Few would have expected how big SLIPKNOT was going to become considering their humble beginnings in America's Heartland. But the Des Moines, Iowa-based band has become seemingly larger than life to some. They're a household name. They are veritable rock stars. They are a modern-day KISS. Some metal purists ignorantly write them off by trivializing them as being nothing more than a nü-metal act. Sure, that tag captures some elements of the band, namely the stringed-instrument tuning and occasionally rapped lyrics and similar vocal patterns, but they are so much more than that. SLIPKNOT is a vibrant mix of death metal crunch and ferocity, thrash metal groove and repetition and PANTERA-styled, aggressive groove metal — sparsely peppered with tripped-out interludes influenced by bands as varied as MR. BUNGLE and TODAY IS THE DAY — that's narrated by Corey Taylor's Dr. Jekyll-and-Mr. Hyde-like interplay between caustic growling and impassioned, melodic singing. The Grammy Award-winning, Midwestern band has reached multi-platinum level status. Regardless of how one perceives such accolades, they've rightfully earned whatever recognition they've received by virtue of their hard work, resilience and talent.
Following their first four years of existence, personnel changes have been seldom; quite impressive considering that we are talking about a nine-member band. But the few change-ups over the last decade have been significant. Bassist Paul Gray died in 2010, and drummer Joey Jordison parted ways with the band in 2013. Both members were integral in the songwriting process of SLIPKNOT's first four albums: "Slipknot" (1999), "Iowa" (2001), "Vol 3: (The Subliminal Verses)" (2004) and "All Hope is Gone" (2008). There was an understandable period of grieving and mourning following Gray's death. The masked men returned in 2014 with ".5 The Gray Chapter", the title and spirit of the album obviously serving as tribute to the fallen heavy metal warrior.
".5 The Gray Chapter" was enjoyable and hard-hitting, their most hefty release since "Iowa", yet it wasn't quite as memorable nor focused as that which preceded it. It was an extension of the formula that had been working all along.
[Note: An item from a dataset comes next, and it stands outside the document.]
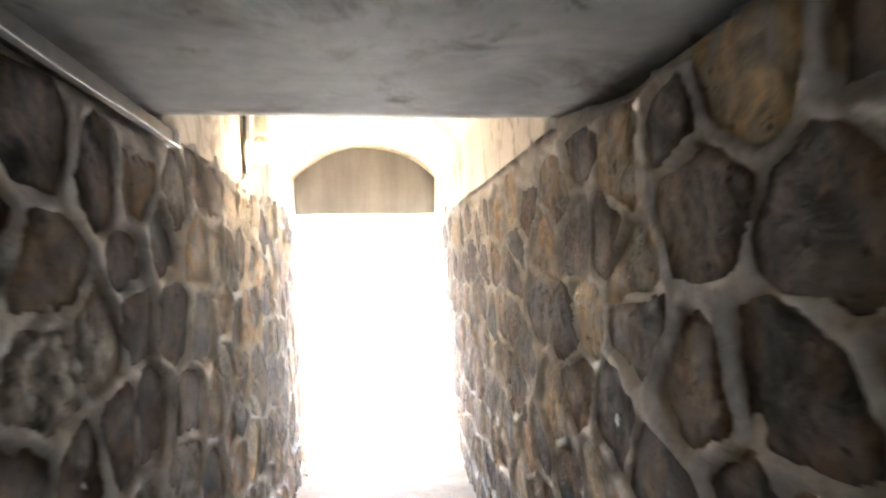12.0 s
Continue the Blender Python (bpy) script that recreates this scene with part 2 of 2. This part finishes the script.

Now, in 2019, SLIPKNOT has finally challenged that formula with "We Are Not Your Kind". While the nine men have continued to reliably capitalize upon their tried-and-true approach, they've now submerged themselves into musical oceans that were only previously visited by dipping their toes in the water.
The haunting intro, "Insert Coin", sets the album in motion with the air of a modern-day horror flick. The eerie sensibilities are threaded throughout saliently during the chorus of "Unsainted", and even more so, immediately thereafter with Taylor's ethereal melodic vocals on "Birth of the Cruel". When Taylor's inner bad cop takes over — in other words, when he's screaming with rage — the guitar crunch is equally menacing, but with a lurching and crawling effect in contrast to their typical full-frontal thrash assault. SLIPKNOT's dynamic six-string duo, Jim Root and Mick Thomson, flex their muscles here and elsewhere, as with the utterly crushing "Nero Forte", a track also boasting drummer Jay Weinberg's militant percussive onslaught. But the guitarists also slide back into the JANE'S ADDICTION-esque melodious groove as they always have on a cut like "Liar's Funeral".
"Iowa" undoubtedly remains SLIPKNOT's most abrasive and pummeling effort. But when they are clenched fisted on "We Are Not Your Kind", they clearly reach the same level of intensity. The album's more expansive dynamics, involving the experimental aspects and greater penchant for melody, mean that the release is more accessible and palatable to a broader audience. The contrast also makes the aggressive stabs feel that much more violent. Looking back at the era of the self-titled debut and "Iowa", SLIPKNOT seemed as though they were trying to be the heaviest band on the market and trying too hard — a shared pursuit of many youthful heavy bands. They were never as bludgeoning and intense as bands like NAPALM DEATH, CRYPTOPSY or DROPDEAD, but in the realm of nü-metal and on the surface level of the mainstream's meeting point with the underground, SLIPKNOT was the biggest boy on the block. When they are in overdrive nowadays, however, it feels more authentic and expressive.
None of that means that they were insincere with their emotional outpouring. The charismatic Taylor has always worn his heart on his sleeve whether he's angry, sad, happy or vulnerable. And the recording of "We Are Not Your Kind" seems likely to have been the perfect vehicle for his catharsis considering his recent personal woes involving the unraveling of his relationship with his wife a couple of years ago. Here, the artist's pain will both provide pleasure and serve the catharsis of many listeners. "We Are Not Your Kind" ultimately proves to be a shining gem in SLIPKNOT's crown, one that will take a while for people to fully grasp and comprehend because of the extent of its depth and complexity.